Bloomberg Technoz, Jakarta - Undang-Undang Tabungan Perumahan Rakyat (UU Tapera) memang tengah menjadi kontroversial di kalangan para pekerja. Kini akhirnya UU Tapera digugat ke Mahkamah Konstitusi (MK).
Dilihat dari situs resmi MK, Sabtu (22/6/2024), gugatan tersebut didaftarkan pada Selasa (18/6/2024) malam. Warga bernama Leonardo Olefins Hamonangan sebagai pemohon I dan Ricky Donny Lamhot Marpaung sebagai pemohon II mengajukan gugatan terhadap UU Nomor 4 tahun 2016 tentang Tabungan Perumah Rakyat (Tapera). Mereka meminta kepesertaan Tapera bukanlah kewajiban.
Alasan-alasan permohonan tersebut terdiri dari 26 poin, di antaranya akan mengalami risiko terjadinya pengurangan gaji akibat adanya iuran Tapera yang bisa menambah beban finansial yang akan dirasakan oleh pekerja. Belum lagi potongan BPJS sebesar 5% dari gaji.
Pada pasal 7 ayat (2) UU 4/2016 isi dari pasal tersebut, "Pekerja Mandiri sebagaimana dimaksud pada ayat (1) yang berpenghasilan di bawah upah minimum dapat menjadi peserta. Maka, bila dihadapkan kondisi tersebut dengan upah di bawah minimum yang merupakan upah yang tidak seberapa dan hanya cukup untuk memenuhi kebutuhan sehari-hari harus dihadapkan pengurangan gaji akibat adanya potongan 3% simpanan Tapera.
Lalu, pasal 7 ayat (3) berbunyi: Peserta sebagaimana dimaksud pada ayat (1) dan ayat (2) telah berusia paling rendah 20 (dua puluh) tahun atau sudah kawin pada saat mendaftar
Pasal 72 ayat (1) berisi: Peserta, Pemberi Kerja, BP Tapera, Bank/Perusahaan Pembiayaan, Bank Kustodian, dan Manajer Investasi yang melanggar ketentuan dalam Pasal 7 ayat (1), Pasal 9 ayat (1), Pasal 12, Pasal 14 ayat (4), Pasal 18 ayat (1), ayat (2), dan ayat (3), Pasal 19, Pasal 30, Pasal 64, Pasal 66, Pasal 67 ayat (1), dan Pasal 68 dikenai sanksi administratif berupa:
e. pembekuan izin usaha; dan/atau
f. pencabutan izin usaha.
Pemohon juga mempermasalahkan keberadaan 'atau' dalam pasal 7 ayat (3) UU Tapera. Menurutnya, hal itu membuat ketidakpastian hukum soal siapa yang harus menjadi peserta Tapera.

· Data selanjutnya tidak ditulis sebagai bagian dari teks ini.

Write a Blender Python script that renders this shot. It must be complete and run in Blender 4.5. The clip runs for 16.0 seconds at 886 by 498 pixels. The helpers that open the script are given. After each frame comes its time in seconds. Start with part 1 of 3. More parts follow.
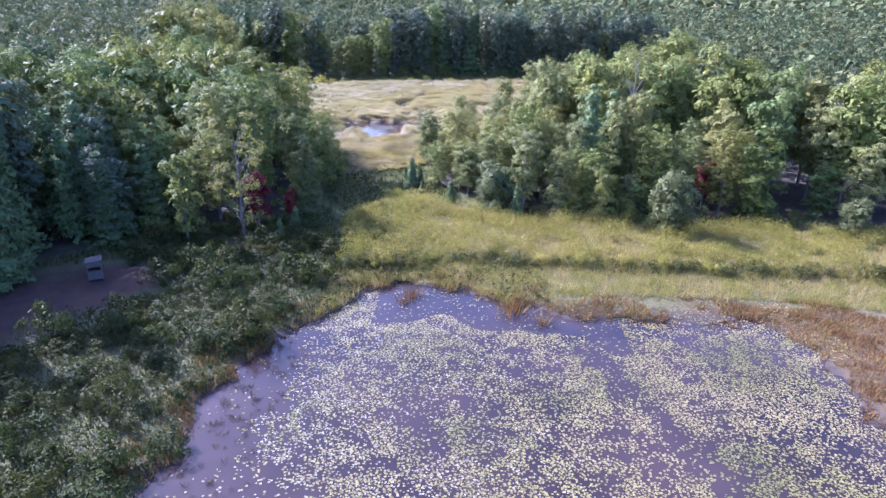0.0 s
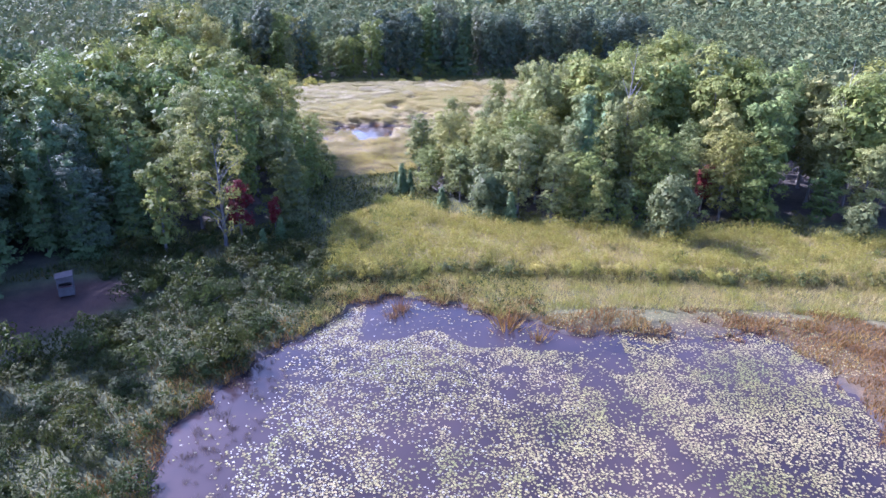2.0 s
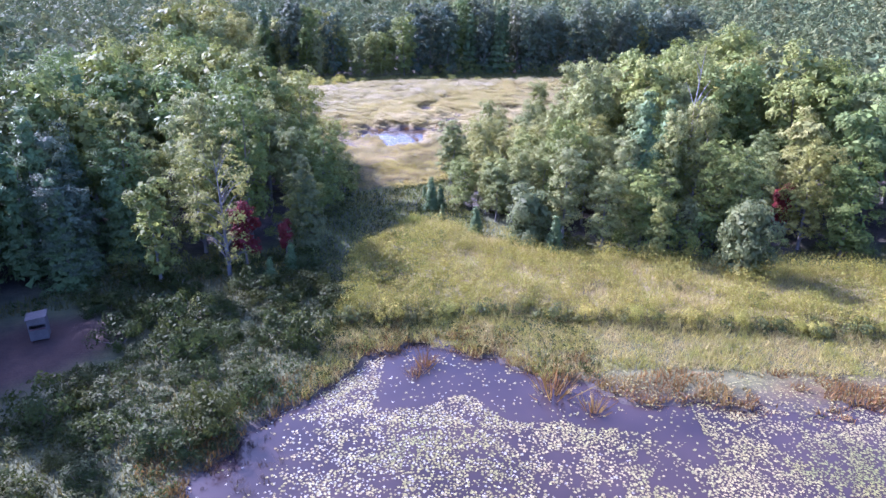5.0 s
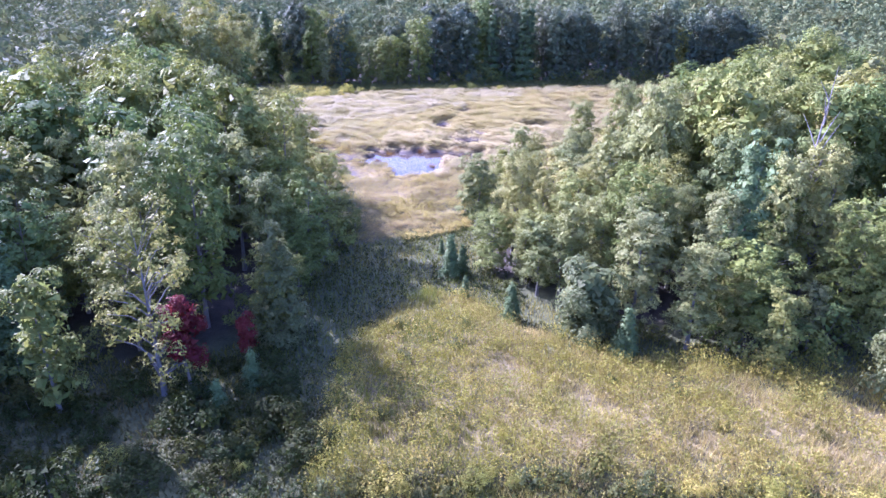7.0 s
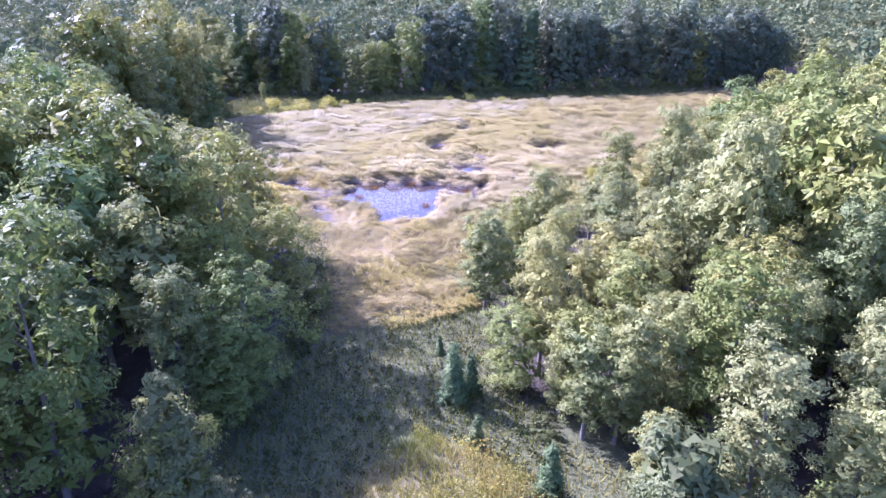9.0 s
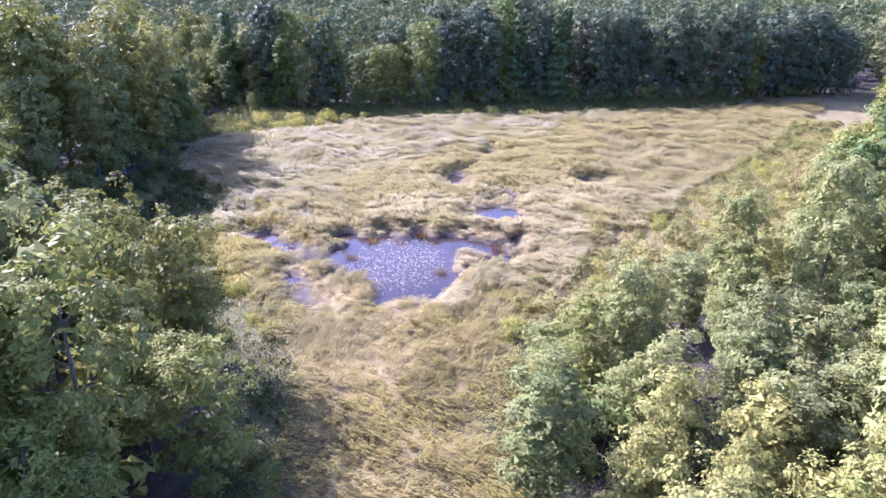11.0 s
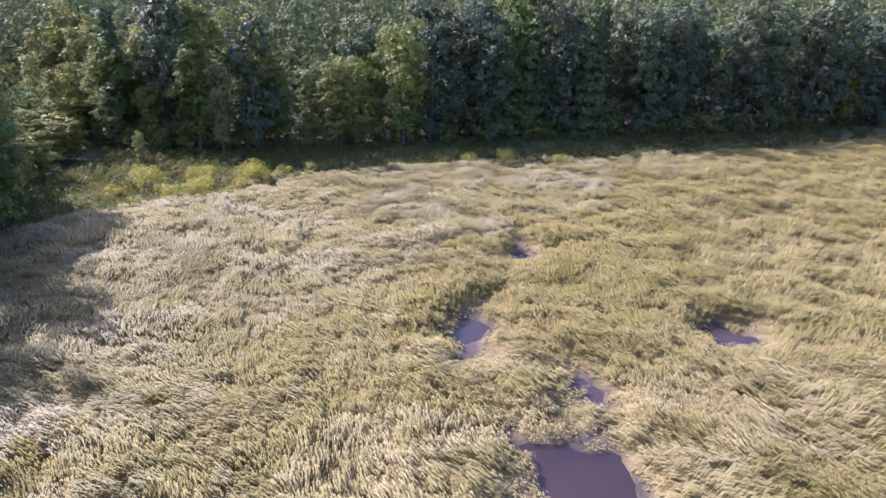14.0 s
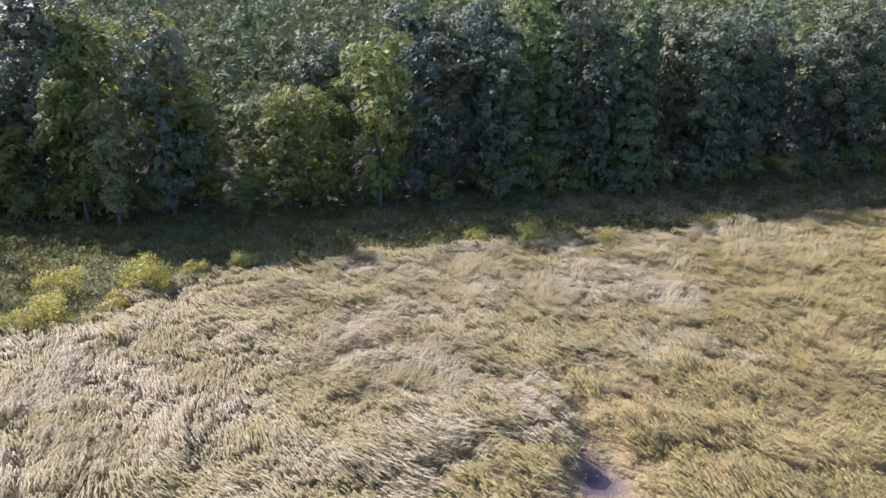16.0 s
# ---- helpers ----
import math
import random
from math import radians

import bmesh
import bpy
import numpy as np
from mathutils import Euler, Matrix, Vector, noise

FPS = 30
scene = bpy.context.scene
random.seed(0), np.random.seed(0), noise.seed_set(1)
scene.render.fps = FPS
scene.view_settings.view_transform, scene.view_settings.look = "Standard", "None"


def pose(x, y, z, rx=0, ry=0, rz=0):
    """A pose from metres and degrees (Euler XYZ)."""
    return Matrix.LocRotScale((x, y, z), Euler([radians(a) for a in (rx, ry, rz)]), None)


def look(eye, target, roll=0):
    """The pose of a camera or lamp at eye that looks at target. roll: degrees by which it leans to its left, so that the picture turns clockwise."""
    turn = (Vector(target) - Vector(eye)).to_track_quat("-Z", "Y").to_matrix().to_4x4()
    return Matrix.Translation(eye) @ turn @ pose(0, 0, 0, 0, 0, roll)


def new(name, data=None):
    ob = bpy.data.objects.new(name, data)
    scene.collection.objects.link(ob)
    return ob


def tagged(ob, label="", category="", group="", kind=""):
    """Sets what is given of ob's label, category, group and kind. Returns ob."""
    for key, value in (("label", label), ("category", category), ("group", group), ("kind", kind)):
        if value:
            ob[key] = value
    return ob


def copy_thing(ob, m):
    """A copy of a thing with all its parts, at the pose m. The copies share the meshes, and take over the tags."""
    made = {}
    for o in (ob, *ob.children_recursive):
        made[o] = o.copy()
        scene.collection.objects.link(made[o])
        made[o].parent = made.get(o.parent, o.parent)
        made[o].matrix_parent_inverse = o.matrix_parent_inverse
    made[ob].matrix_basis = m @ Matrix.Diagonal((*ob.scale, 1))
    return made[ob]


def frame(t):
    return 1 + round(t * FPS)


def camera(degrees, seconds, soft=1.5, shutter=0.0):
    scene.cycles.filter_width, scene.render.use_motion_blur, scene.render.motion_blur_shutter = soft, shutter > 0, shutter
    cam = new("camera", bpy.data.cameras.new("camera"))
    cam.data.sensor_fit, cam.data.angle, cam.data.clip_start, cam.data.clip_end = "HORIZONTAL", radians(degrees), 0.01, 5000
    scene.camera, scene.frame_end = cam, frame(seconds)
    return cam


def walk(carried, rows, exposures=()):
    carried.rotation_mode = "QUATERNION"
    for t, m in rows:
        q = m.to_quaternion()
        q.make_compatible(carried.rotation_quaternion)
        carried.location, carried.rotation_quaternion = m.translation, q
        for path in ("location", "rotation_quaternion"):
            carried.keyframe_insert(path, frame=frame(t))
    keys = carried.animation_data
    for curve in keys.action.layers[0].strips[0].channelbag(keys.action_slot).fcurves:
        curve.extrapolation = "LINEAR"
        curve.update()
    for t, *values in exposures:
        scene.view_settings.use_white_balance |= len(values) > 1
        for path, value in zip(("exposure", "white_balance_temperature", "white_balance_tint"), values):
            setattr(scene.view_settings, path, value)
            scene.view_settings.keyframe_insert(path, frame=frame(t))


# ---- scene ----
cam = camera(69.2, 16.0, soft=1.5)
METRES, EYE, TILT, LEAN, TURN = 129.0, 22.0, 0.0, 0.0, 0.0
ROWS = [
    (0.0, 0.0, 0.0, 0.0, 0.52, -21.49, -1.32),
    (0.5, 0.0011, 0.0143, -0.0001, 0.55, -21.44, -1.29),
    (1.0, 0.0017, 0.0206, -0.0003, 0.53, -21.37, -1.23),
    (1.5, 0.0021, 0.0207, -0.0006, 0.24, -21.42, -1.12),
    (2.0, 0.0025, 0.0201, -0.0009, -0.11, -21.45, -1.03),
    (2.5, 0.0033, 0.0206, -0.0012, -0.06, -21.51, -0.93),
    (3.0, 0.0043, 0.0246, -0.0015, 0.16, -21.67, -0.82),
    (5.5, -0.0011, 0.1136, -0.0015, 3.68, -22.02, -0.69),
    (6.0, -0.0043, 0.145, -0.0016, 4.25, -22.05, -0.63),
    (6.5, -0.0075, 0.1798, -0.0018, 4.26, -22.06, -0.6),
    (7.0, -0.0101, 0.2175, -0.0024, 4.2, -22.02, -0.54),
    (7.5, -0.0129, 0.2528, -0.0011, 3.81, -21.89, -0.49),
    (8.0, -0.0158, 0.2821, -0.0015, 3.55, -21.92, -0.47),
    (8.5, -0.0189, 0.314, -0.0026, 3.51, -21.94, -0.48),
    (11.0, -0.0364, 0.4994, -0.0113, 4.9, -21.89, -0.5),
    (11.5, -0.0428, 0.5443, -0.0125, 5.08, -21.91, -0.58),
    (12.0, -0.0498, 0.5918, -0.0141, 4.87, -21.9, -0.69),
    (12.5, -0.0566, 0.6409, -0.0156, 4.43, -21.92, -0.74),
    (13.0, -0.0628, 0.6919, -0.0174, 3.81, -21.89, -0.75),
    (13.5, -0.069, 0.7441, -0.0187, 3.19, -21.94, -0.8),
    (14.0, -0.0741, 0.7976, -0.0206, 2.72, -21.99, -0.8),
    (14.5, -0.0783, 0.8517, -0.0223, 2.32, -22.03, -0.76),
    (15.0, -0.0823, 0.9064, -0.0241, 1.99, -22.02, -0.81),
    (15.5, -0.0866, 0.9552, -0.023, 1.57, -21.93, -0.83),
    (16.0, -0.091, 0.992, -0.0215, 1.04, -21.74, -0.77),
]
walk(cam, [(t, pose(0, 0, EYE, TILT, LEAN, TURN) @ pose(METRES * x, METRES * y, METRES * z, 90 + pitch, roll, yaw)) for t, x, y, z, yaw, pitch, roll in ROWS],
     [(0.0, 1.82, 4680, 40), (5.5, 2.08, 4640, 46), (8.5, 2.18, 4680, 55), (11.0, 1.95, 4900, 45), (12.5, 1.64, 5160, 39), (16.0, 1.43, 5280, 37)])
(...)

Penggugat juga menilai Program Tapera belum menjadi kebutuhan penting. Urgensinya tak bisa disamakan dengan BPJS yang diperlukan masyarakat terutama yang terbebani dengan biasa berobat dan sakit yang bisa datang sewaktu-waktu.
Program Tapera juga dinilai mereka akan berakibat pada dampak berkurangnya minat masyarakat menjadi pelaku usaha.
Pengenaan sanksi tertuang dalam pasal 72 ayat 1 huruf e dan f mengenai pembekuan dan pencabutan izin usaha. Hal itu mereka sebut sangat memberatkan bagi pemohon II selaku pelaku UMKM.